Permission should be granted if, on the material available, the court thinks there is an arguable case for granting the remedy sought by the applicant.

The application for permission is usually dealt with by the court without a hearing. The local authority has 35 days to file and serve a response.

Remedies available

If permission is granted then there is a hearing. It is unlikely that there will be any oral evidence and so the hearing will consist entirely of speeches by the advocates and questions from the judge.

At the hearing the court has available the remedies set out below. The court can use any one of these remedies alone or more than one simultaneously.

Quashing order

A quashing order used to be called an order of certiorari. The court makes this order to quash an invalid decision that has been made by a public body. However, the authority can look at the case again but reach the same, adverse decision.[2]

Mandatory order

A mandatory order used to be known as an order of mandamus. Such an order compels the performance of a public duty, eg to make social services carry out an assessment of a child. Performance of a public duty also includes the duty to exercise discretion so as to make a decision, eg to make a housing authority properly exercise discretion when considering a request to provide temporary accommodation pending the outcome of a review of a homelessness application.

Prohibiting order

A prohibiting order was previously known as an order of prohibition. This order prevents a public body from acting illegally, irrationally or improperly. It is not used very often in housing law as most orders sought require a positive action to be taken by the public body.

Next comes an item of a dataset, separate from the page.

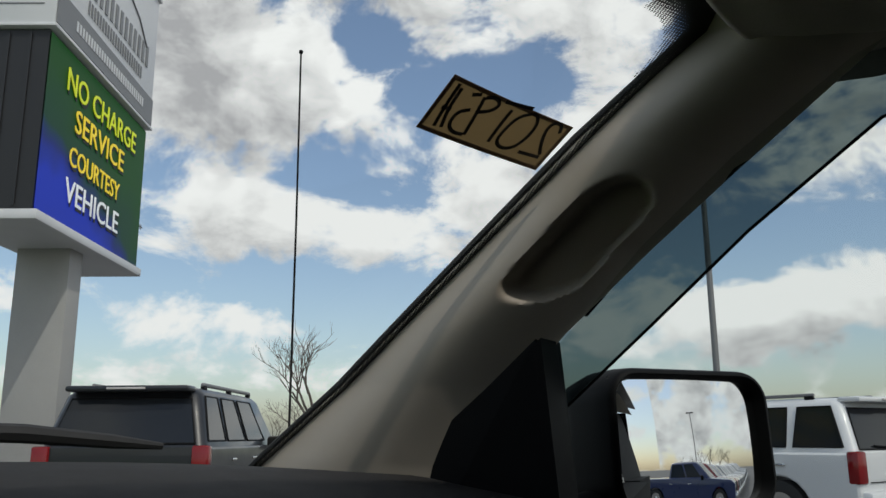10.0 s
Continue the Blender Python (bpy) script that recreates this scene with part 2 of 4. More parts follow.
def let_light_through(m, color, share):
    """Thin paper: part of the light passes through it."""
    nt = m.node_tree
    out, b = nt.nodes["Material Output"], nt.nodes["Principled BSDF"]
    thru = nt.nodes.new("ShaderNodeBsdfTranslucent")
    thru.inputs[0].default_value = (*color, 1)
    mix = nt.nodes.new("ShaderNodeMixShader")
    mix.inputs[0].default_value = share
    link(nt, b.outputs[0], mix.inputs[1])
    link(nt, thru.outputs[0], mix.inputs[2])
    link(nt, mix.outputs[0], out.inputs[0])


let_light_through(KRAFT, (0.34, 0.23, 0.095), 0.32)
let_light_through(KRAFT_FOLD, (0.20, 0.13, 0.08), 0.14)
INK = surface("dark ink", (0.025, 0.02, 0.018), 0.7, vary=0.05, bump=0)
WIND_GLASS = clear_glass("windshield glass", (0.88, 0.93, 0.90), 0.07)
SIDE_GLASS = clear_glass("door glass", (0.74, 0.80, 0.77), 0.6)
REAR_GLASS = clear_glass("tinted rear glass", (0.04, 0.043, 0.042), 0.6)
SMOKED = clear_glass("smoked acrylic", (0.16, 0.20, 0.20), 0.6)
FRIT = frit_print("printed dot border")

# ---- shapes ----
def piece(name, verts, faces, material, parent=None, label="", smooth=True, angle=40.0):
    """One mesh object from vertices and faces, under a thing or a part, or alone."""
    me = bpy.data.meshes.new(name)
    me.from_pydata([tuple(v) for v in verts], [], [tuple(f) for f in faces])
    me.update()
    if smooth:
        me.shade_smooth()
        me.set_sharp_from_angle(angle=radians(angle))
    me.materials.append(material)
    ob = new(name, me)
    if parent is not None:
        ob.parent = parent
    if label:
        ob["label"] = label
    return ob


def part(name, bm, material, parent=None, label="", smooth=True, angle=40.0):
    """The same from a bmesh."""
    me = bpy.data.meshes.new(name)
    bmesh.ops.recalc_face_normals(bm, faces=bm.faces)
    bm.to_mesh(me)
    bm.free()
    if smooth:
        me.shade_smooth()
        me.set_sharp_from_angle(angle=radians(angle))
    me.materials.append(material)
    ob = new(name, me)
    if parent is not None:
        ob.parent = parent
    if label:
        ob["label"] = label
    return ob


def thing(name, label, category, m=None, group="", kind=""):
    ob = new(name)
    if m is not None:
        ob.matrix_world = m
    return tagged(ob, label, category, group, kind)


def slab(sx, sy, sz, r=0.0, at=(0, 0, 0), seg=2, bm=None, turn=None):
    """A bevelled block, centred at a place."""
    bm = bm or bmesh.new()
    one = bmesh.new()
    bmesh.ops.create_cube(one, size=1.0, matrix=Matrix.Diagonal((sx, sy, sz, 1)))
    if r:
        bmesh.ops.bevel(one, geom=one.edges[:], offset=min(r, 0.49 * min(sx, sy, sz)), segments=seg, affect="EDGES", profile=0.5)
    one.transform(Matrix.Translation(at) @ (turn.to_4x4() if turn else Matrix()))
    me = bpy.data.meshes.new("tmp")
    one.to_mesh(me)
    one.free()
    bm.from_mesh(me)
    bpy.data.meshes.remove(me)
    return bm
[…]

A declaration is when the court declares the law or the respective rights of the parties without making an order against the decision maker.


Injunctions prevent an illegal act or enforce the performance of a public duty. The outcomes they achieve are similar to the outcomes of mandatory and prohibiting orders. For example, a local authority might be ordered to provide temporary accommodation for someone pending its decision on a homelessness application.

Where an application is refused on the papers, there may be a right to apply for an oral reconsideration. In the case of a homeless applicant who applied for an injunction to compel the local authority to provide interim accommodation pending a review of the homelessness decision and the application was refused on the papers, the Court of Appeal held that unless both parties had consented to it being dealt with on the papers alone, the order should be endorsed with a statement of the right to apply under CPR rule 3.3(5), usually within seven days, to have the order set aside, varied or stayed. If the parties have consented to a paper determination, then the order will be final and can only be challenged by appeal to the Court of Appeal within 21 days.[3]


A judicial review claim cannot seek damages alone. One of the above orders must also be sought. However, it should be noted that damages are not likely to be available for breach of most homelessness duties.[4]

[1] Civil Procedure Rules 54.5.

[2] R v Tower Hamlets LBC ex parte Monaf (1988) 20 HLR 529, CA.

[3] R (Nolson) v Stevenage Borough Council (2020) EWCA Civ 379.

[4] O'Rourke v United Kingdom [2001] Application no. 39022/97 ECtHR (unreported) 26 June 2001; see Shelter's Housing Law Update, May 2002.